#### DATA SECTION
○ ○ ○ ○ ○
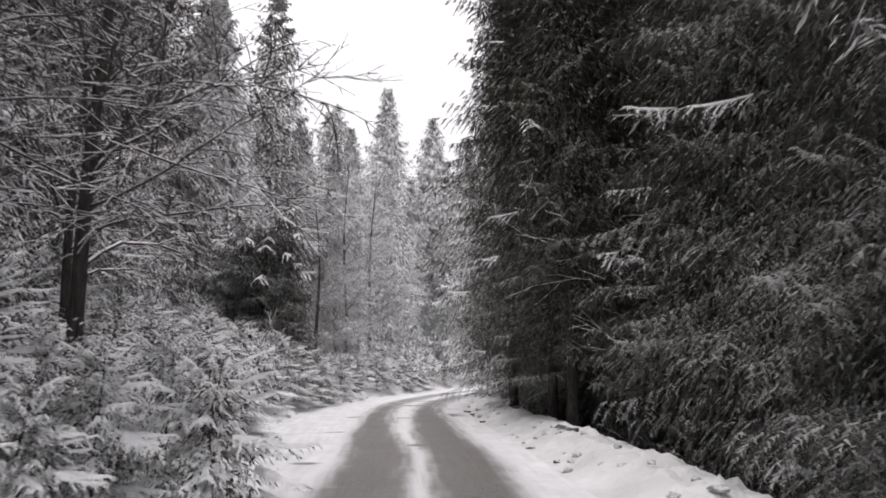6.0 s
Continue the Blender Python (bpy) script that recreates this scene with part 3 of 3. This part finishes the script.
# the forest behind, in loose rows
g = rng(77)
for side, rows in ((1, ((8.4, 3.4), (13.0, 3.8))), (-1, ((10.4, 3.4), (15.0, 3.8)))):
    for off, gap in rows:
        s = -8.0
        while s < 112:
            x, y = (float(q) for q in on_road(s, side * (off + g.uniform(-1.2, 1.2))))
            s += gap * g.uniform(0.8, 1.25)
            if abs(to_road(x, y)[1][0]) < 6.5 or (side > 0 and 31 < s < 56 and off < 16):
                continue
            tree("frost" if s > 86 or (side < 0 and s > 62) else "grey" if side < 0 and 14 < s < 63 else "thin", x, y, g.uniform(0, 6.28), g.uniform(0.75, 1.05) * (0.7 if s > 84 else 1))

# the woods beyond, too far to tell tree from tree
def far_woods(g, places, mat, label):
    B, T, S = [], [], []
    for x, y, h in places:
        n = 360
        k = g.random(n) ** 0.8
        a = g.uniform(0, 6.283, n)
        r = 3.0 * (1 - k) ** 0.6 * g.uniform(0.5, 1.05, n) + 0.1
        z = float(ground_at(x, y)[0]) + 0.3 + k * h
        b = np.c_[x + np.cos(a) * r, y + np.sin(a) * r, z]
        ln = g.uniform(0.5, 1.0, n)
        t = b + np.c_[np.cos(a) * ln * 0.5, np.sin(a) * ln * 0.5, -ln * 0.8]
        sd = unit(np.c_[-np.sin(a), np.cos(a), g.normal(0, 0.25, n)]) * g.uniform(0.16, 0.34, n)[:, None]
        B.append(b - t * 0), T.append(t), S.append(sd)
    b, t, sd = (np.concatenate(q) for q in (B, T, S))
    v = np.stack([b + sd, t, b - sd], 1).reshape(-1, 3)
    tagged(new("far_woods", fill("far_woods", v, tris=np.arange(len(v)).reshape(-1, 3), mats=[mat])), label, "forest", kind="stuff")


g = rng(79)
near_end, far_end = [], []
for side in (-1, 1):
    for off in (19, 24, 30, 38):
        for s in np.arange(-16, 132, 3.6):
            x, y = (float(q) for q in on_road(s + g.uniform(-1.5, 1.5), side * (off + g.uniform(-2, 2))))
            if abs(to_road(x, y)[1][0]) > 16:
                (far_end if s > 76 else near_end).append((x, y, g.uniform(13, 19) * (0.72 if s > 76 else 0.42 if side > 0 and 26 < s < 62 else 1)))
for x in np.arange(-95, 40, 4.0):
    far_end.append((x, 150 + g.uniform(-6, 6), g.uniform(10, 14)))
    near_end.append((x, -26 + g.uniform(-4, 4), g.uniform(15, 22)))
far_woods(g, near_end, NEEDLE, "dark spruce forest beyond the roadside trees")
far_woods(g, far_end, RIME, "spruce forest white with rime in the distance")

# bare broadleaf trees
BARE = "bare broadleaf tree, its branches rimmed with snow"
put_first(broadleaf(rng(21), 12, 0.14, (-0.1, 0.0), 0.13, 17, 3.2, 3.0, 0.22, label="leaning bare tree with dark arching limbs", toward=3.3, limb_mat=LIMB, fine=2, sub=0.42, twig_r=0.0045,
                    extra=[(2.2, 3.0, 0.5, 2.8), (2.9, 3.3, 0.6, 2.6), (1.9, 3.2, 0.35, 2.6), (3.3, 3.0, 0.5, 3.0), (2.2, 3.6, 0.5, 2.6), (2.7, 2.36, 0.14, 3.6), (3.2, 2.15, 0.22, 3.8), (2.8, 1.95, 0.12, 3.6)]), -1.17, 26.6)
put_first(broadleaf(rng(22), 12, 0.115, (-0.02, 0.02), 0.25, 11, 3.2, 3.0, 0.2, label="bare tree with dark arching limbs", toward=3.2, limb_mat=LIMB, fine=2, sub=0.4, twig_r=0.0045), -0.75, 27.9)
frosted = broadleaf(rng(23), 12.5, 0.12, (-0.03, 0), 0.14, 46, 4.6, 5.2, 0.3, label="bare tree whose whole crown is white with frost", name="frosted_tree", group="frosted trees", rise=0.45, twig_r=0.0048, limb_mat=FROST)
frosted.children[0].data.materials[0] = DUSTED
put_first(frosted, -6.7, 46.2)
for x, y, t, sz in [(-3.2, 42.8, 1.4, 1.15), (1.4, 39.0, 3.1, 1.25), (-2.6, 50.5, 4.4, 1.45), (4.5, 45.0, 5.2, 1.4), (1.2, 33.0, 2.2, 1.0), (-43.0, 66.6, 0.5, 0.75), (-46.4, 71.2, 2.7, 0.9), (-49.6, 76.0, 4.2, 1.0)]:
    put_copy(frosted, x, y, t, sz)
put_first(broadleaf(rng(24), 10, 0.1, (-0.1, -0.05), 0.36, 14, 4.8, 3.6, 0.17, label=BARE, toward=3.1, fine=2, sub=0.42, twig_r=0.0055,
                    extra=[(3.9, 2.9, 0.22, 4.2), (4.2, 2.8, 0.3, 4.8), (4.5, 2.95, 0.36, 5.0), (3.8, 3.2, 0.26, 4.0), (4.9, 2.7, 0.34, 4.8), (4.0, 2.5, 0.3, 4.4)]), 5.4, 7.6)
put_first(broadleaf(rng(25), 12, 0.18, (0.03, 0.0), 0.26, 12, 4.2, 3.2, 0.12, label=BARE, toward=0.1, fine=2, sub=0.45, twig_r=0.0055,
                    extra=[(3.8, 0.1, 0.25, 4.4), (4.1, 0.3, 0.3, 4.2), (4.6, 0.0, 0.2, 4.8), (4.4, 0.5, 0.3, 4.0)]), -6.05, 11.3)
put_first(broadleaf(rng(26), 14, 0.048, (0.03, 0.02), 0.14, 34, 3.3, 3.6, -0.08, label="slim bare tree with upright limbs", toward=0.6, rise=0.65, fine=2, sub=0.42, twig_r=0.006, limb_mat=FROST), -18.6, 41.6)
verge = broadleaf(rng(27), 9.5, 0.1, (0.03, 0.05), 0.2, 24, 4.4, 2.7, 0.3, label=BARE, toward=0.3, sub=0.42, twig_r=0.0075, fine=2,
                  extra=[(2.6, 0.6, 0.3, 3.2), (3.2, 0.2, 0.3, 3.4), (3.8, 0.7, 0.3, 3.0), (3.0, -0.2, 0.25, 3.4), (2.3, 0.8, 0.3, 2.8)])
put_first(verge, -23.4, 46.5)
put_copy(verge, -22.6, 44.2, 1.1, 0.9)
put_copy(verge, -28.6, 48.6, 6.0, 0.95)
put_first(broadleaf(rng(29), 11, 0.075, (-0.05, -0.02), 0.3, 12, 3.4, 3.4, 0.1, label="slender " + BARE, toward=3.0, fine=2, sub=0.42, twig_r=0.005,
                    extra=[(3.6, 3.0, 0.2, 3.6), (4.3, 2.8, 0.25, 3.8), (4.9, 3.3, 0.3, 3.6), (3.2, 3.5, 0.25, 3.0), (5.4, 2.6, 0.3, 3.6)]), 2.9, 15.4)
put_first(broadleaf(rng(28), 9, 0.09, (-0.02, -0.05), 0.5, 7, 3.2, 2.4, 0.12, label=BARE, toward=3.3, fine=1, sub=0.4, twig_r=0.006,
                    extra=[(2.2, 3.22, 0.44, 5.4), (3.3, 3.3, 0.4, 4.6), (2.9, 3.0, 0.5, 4.0)]), -20.5, 57.8)

# young spruces on the verge
young = [spruce(rng(41 + i), h, 0.95 * w, 0.05, 0.9, gap=0.18, whorl=8, step=0.085, spray=0.3, blade=0.015, needle=0.07, feather=9, droop=0.5, power=0.75, bare_in=0.1, core=700, drift=1.7, cover=(0.2, 0.5), coarse=0.2,
                needles=DUSTED, laden=LADEN, name="young_spruce", label="young spruce bowed under fresh snow", group="young spruces", trunk_r=0.03) for i, (h, w) in enumerate(((3.2, 1.2), (2.2, 1.15), (1.4, 1.0)))]
first = [True] * 3
spots = [(-7.8, 13.4, 1, 0.6), (-8.6, 14.8, 1, 0.7), (-6.9, 14.4, 2, 0.6), (-9.2, 12.6, 1, 0.7), (-12.2, 32.9, 1, 0.78),
         (-11.4, 30.9, 2, 0.9), (-13.4, 34.5, 2, 1.1), (-10.6, 29.4, 2, 0.8), (-21.8, 46.1, 1, 0.8), (-22.4, 45.2, 1, 0.85),
         (-22.5, 47.2, 1, 0.85), (-21.6, 47.2, 2, 1.1), (-16.5, 39.4, 0, 0.9), (-17.9, 41.2, 1, 1.2), (-37.6, 60.3, 1, 0.8)]
spots += [(-36.9, 59.2, 1, 0.85), (-38.6, 61.6, 1, 0.75), (-36.2, 58.2, 1, 0.75), (-38.0, 59.2, 1, 0.9), (-35.6, 60.0, 2, 0.8),
          (-36.4, 61.2, 2, 0.9), (-31.9, 55.2, 2, 1.1), (-32.9, 55.4, 1, 0.9)]
g = rng(78)
for s in np.arange(40, 98, 0.85):
    for j in range(4 if 52 < s < 76 else 2):
        u = float(foot_left(s)) - 0.3 - g.uniform(0, 0.6) - 1.5 * j * g.uniform(0.7, 1.25)
        x, y = on_road(s + g.uniform(-0.4, 0.4), u)
        if 63.6 < s < 68.6 and u > -4.9:
            continue
        spots.append((float(x), float(y), int(g.integers(0, 3)) if j > 1 else int(g.integers(1, 3)), g.uniform(0.55, 0.95) if j < 2 else g.uniform(0.7, 1.1)))
for x, y, k, sz in spots:
    if first[k]:
        put_first(young[k], x, y, g.uniform(0, 6), sz)
        first[k] = False
    else:
        put_copy(young[k], x, y, g.uniform(0, 6), sz)


# ---- shrubs and fallen wood ----
shrub = broadleaf(rng(31), 1.5, 0.018, (0.05, 0), 0.1, 9, 0.9, 4, 0.05, name="bare_shrub", label="small bare shrub dusted with snow", group="bare shrubs", rise=0.9, fine=0, twig_r=0.004)
tagged(shrub, category="shrub")
g = rng(81)
for i in range(34):
    s_ = g.uniform(4, 76) if i % 2 else g.uniform(5, 24)
    x, y = (float(q) for q in on_road(s_, float(foot_right(s_)) + g.uniform(1.5, 2.8)))
    put_copy(shrub, x, y, g.uniform(0, 6), g.uniform(0.5, 0.95)) if i else put_first(shrub, x, y)
snag = broadleaf(rng(32), 2.2, 0.04, (0.3, 0.15), 0.3, 7, 1.3, 3, 0.0, name="dead_snag", label="forked dead tree coated with snow", limb_mat=FROST, rise=0.6, fine=0, twig_r=0.012)
put_first(snag, -34.5, 56.7, 0.9, 1.15)
snag.children[0].data.materials[0] = FROST


def fallen_branch(seed, x, y, turn):
    g = rng(seed)
    T = Tubes()
    for k in range(4):
        n = 6
        p = np.array([[i * 0.22, 0.12 * k + 0.05 * math.sin(i + k), 0.05 + 0.03 * math.sin(i * 1.3 + k * 2)] for i in range(n)])
        p[:, 1] += p[:, 0] * g.uniform(-0.3, 0.3)
        T.add(p, np.linspace(0.013, 0.005, n), 5)
    ob = tagged(new("fallen_branch", T.mesh("fallen_branch", [TWIG])), "fallen broken branches lying on the snow", "branch", kind="")
    ob.matrix_basis = plant(ob, x, y, turn, 1.0, -0.02)


fallen_branch(51, -32.6, 55.8, 0.4)
fallen_branch(52, -33.4, 56.9, 1.2)


# ---- clods of snow and stones on the banks ----
def clod(g, mat):
    bm = bmesh.new()
    bmesh.ops.create_icosphere(bm, subdivisions=2, radius=1.0)
    seed = g.uniform(0, 50, 3)
    for v in bm.verts:
        v.co *= 0.8 + 0.7 * noise.noise(v.co * 1.4 + Vector(seed))
        v.co.x *= 1.25
        v.co.z = max(v.co.z * 0.75, -0.35)
    me = bpy.data.meshes.new("clod")
    bm.to_mesh(me)
    bm.free()
    me.materials.append(mat)
    me.polygons.foreach_set("use_smooth", [True] * len(me.polygons))
    return me


g = rng(91)
snow_clods = [clod(g, CLOD) for _ in range(5)]
stones = [clod(g, STONE) for _ in range(5)]


def lay(mesh, name, s, u, r, label, group, category):
    x, y = (float(q) for q in on_road(s, u))
    ob = new(name, mesh)
    ob.matrix_basis = Matrix.Translation((x, y, float(height(s, u)) + r * 0.3)) @ Matrix.Rotation(g.uniform(0, 6.28), 4, "Z") @ Matrix.Diagonal((r, r, r * g.uniform(0.7, 1.1), 1))
    tagged(ob, label, category, group)


for i in range(285):
    s_, d = (g.uniform(2, 26) if i % 2 else g.uniform(-2, 84)), abs(g.normal(0, 0.6))
    lay(snow_clods[g.integers(5)], "snow_clod", s_, float(foot_right(s_)) + 0.1 + d, g.uniform(0.025, 0.09), "lump of ploughed snow on the bank", "snow clods", "snow")
for _ in range(40):
    s_, d = g.uniform(2, 80), abs(g.normal(0.25, 0.35))
    lay(stones[g.integers(5)], "stone", s_, float(foot_right(s_)) + d, g.uniform(0.03, 0.09), "grey stone half sunk in the snow bank", "stones on the bank", "stone")
for _ in range(50):
    s_, d = g.uniform(2, 80), abs(g.normal(0, 0.4))
    lay(snow_clods[g.integers(5)], "snow_clod", s_, float(foot_left(s_)) - d, g.uniform(0.04, 0.11), "lump of ploughed snow on the bank", "snow clods", "snow")
for s_, u, r in ((11.3, 3.05, 0.2), (8.6, 2.6, 0.11), (60.6, 2.6, 0.24)):
    lay(stones[g.integers(5)], "stone", s_, u, r, "large grey stone capped with snow", "stones on the bank", "stone")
○ ○ ○ ○ ○
#### PROBLEM DESCRIPTION
Search the material above for "with". Pull out each line where it shows up.

#### SOLUTION FOR THIS PROBLEM
Continue the Blender Python (bpy) script that recreates this scene with part 3 of 3. This part finishes the script.
far_woods(g, far_end, RIME, "spruce forest white with rime in the distance")
BARE = "bare broadleaf tree, its branches rimmed with snow"
put_first(broadleaf(rng(21), 12, 0.14, (-0.1, 0.0), 0.13, 17, 3.2, 3.0, 0.22, label="leaning bare tree with dark arching limbs", toward=3.3, limb_mat=LIMB, fine=2, sub=0.42, twig_r=0.0045,
put_first(broadleaf(rng(22), 12, 0.115, (-0.02, 0.02), 0.25, 11, 3.2, 3.0, 0.2, label="bare tree with dark arching limbs", toward=3.2, limb_mat=LIMB, fine=2, sub=0.4, twig_r=0.0045), -0.75, 27.9)
frosted = broadleaf(rng(23), 12.5, 0.12, (-0.03, 0), 0.14, 46, 4.6, 5.2, 0.3, label="bare tree whose whole crown is white with frost", name="frosted_tree", group="frosted trees", rise=0.45, twig_r=0.0048, limb_mat=FROST)
put_first(broadleaf(rng(26), 14, 0.048, (0.03, 0.02), 0.14, 34, 3.3, 3.6, -0.08, label="slim bare tree with upright limbs", toward=0.6, rise=0.65, fine=2, sub=0.42, twig_r=0.006, limb_mat=FROST), -18.6, 41.6)
shrub = broadleaf(rng(31), 1.5, 0.018, (0.05, 0), 0.1, 9, 0.9, 4, 0.05, name="bare_shrub", label="small bare shrub dusted with snow", group="bare shrubs", rise=0.9, fine=0, twig_r=0.004)
snag = broadleaf(rng(32), 2.2, 0.04, (0.3, 0.15), 0.3, 7, 1.3, 3, 0.0, name="dead_snag", label="forked dead tree coated with snow", limb_mat=FROST, rise=0.6, fine=0, twig_r=0.012)
    lay(stones[g.integers(5)], "stone", s_, u, r, "large grey stone capped with snow", "stones on the bank", "stone")